With those two questions in the back of our minds, we met at the Gordon Conference and all the pieces fell into place. Over the next two years we systematically studied the chasing behavior of many types of dissolving droplets using different oils and surfactant solutions to gradually uncover the origin of the droplet interactions. The transfer of dissolved oil from one droplet to the other is required to realize the non-reciprocal behavior, so the miscibility between two droplet oils is key to generating chasing interactions. Even though we’ve answered that question we continue to work together, chasing after a deeper understanding of the chemical origin of the flows driving droplet motion and studying collective behavior at high droplet concentrations.

Further reading

[1] . G. Moerman, H. W. Moyses, E. B. van der Wee, D. G. Grier, A. van Blaaderen, W. K. Kegel, J. Groenewold and J. Brujic, "Solute-mediated interactions between active droplets," Phys. Rev. E, vol. 96, p. 032607, 2017.

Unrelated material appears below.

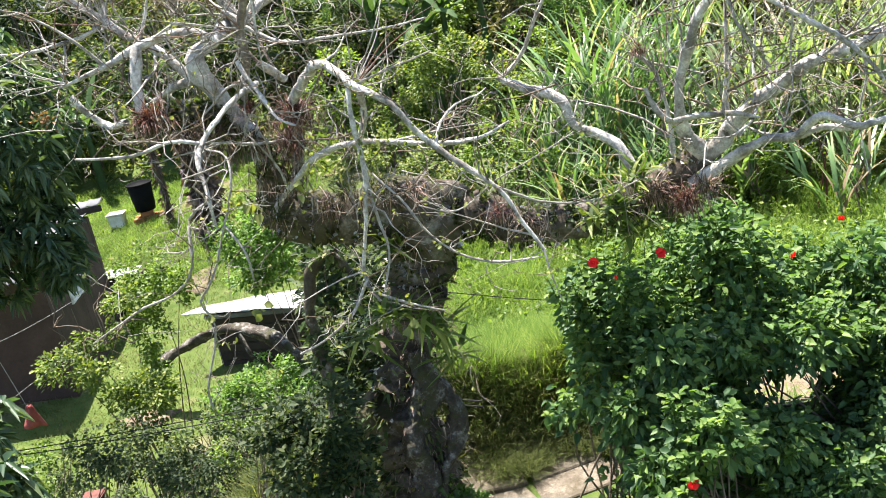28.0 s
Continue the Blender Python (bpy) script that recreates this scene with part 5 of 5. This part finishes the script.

[2] R. Soto and R. Golestanian, "Self-Assembly of Catalytically Active Colloidal Molecules: Tailoring Activity Through Surface Chemistry," Phys. Rev. Lett., no. 112, p. 068301, 2014.

[3] A. E. Goodling, S. Nagelberg, B. Kaehr, C. H. Meredith, S. I. Cheon, A. P. Saunders, M. Kolle and L. D. Zarzar, "Colouration by total internal reflection and interference at microscale concave interfaces," Nature, no. 556, pp. 523-527, 2019.